I did find some notes that contained the alternative command sequence I
was happy with, which was apparently:

  pscmd="ps -fauxrH -o nwchan,nivcsw,nvcsw,time,re,sl"
  sccmd="sysctl kern.timecounter.tc kern.cp_times vm.stats"
  vmcmd="vmstat -Pismz"
  entropy_cmd="($vmcmd; $sccmd; $pscmd) | tr -Cd '0123456789'"

But I've just now realized that vmstat lives in /usr/bin, which maybe
won't be mounted at the time this is needed?  If so that's too bad,
because that set of vmstat parms generates some numbers that are
unlikely to be identical from one boot to the next.

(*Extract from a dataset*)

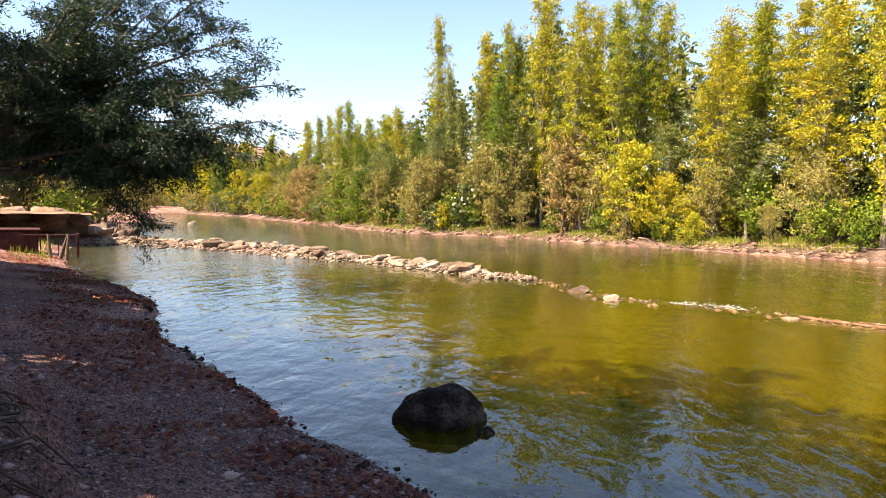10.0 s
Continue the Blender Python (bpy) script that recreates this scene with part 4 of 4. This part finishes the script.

The sysctl -a in the original initrandom sequence was part of the killer
for execution time.  On a 180mhz arm chip that command alone takes like
3 seconds, and it generates a lot of unchanging boilerplate text.  I
remember picking a few select values that had a good chance of being
different from one run to the next.  

The same is true of the parms I used on the ps command, I asked for
outputs like "number of involuntary context switches" because even a
small difference in the timing of an interrupt occurring during one boot
sequence compared to the next can perturb those numbers.

Those commands still generated a fair amount of unchanging boilerplate
text, and it's mostly the numbers that change, so I fed all the output
through tr to strip out everything but the numbers.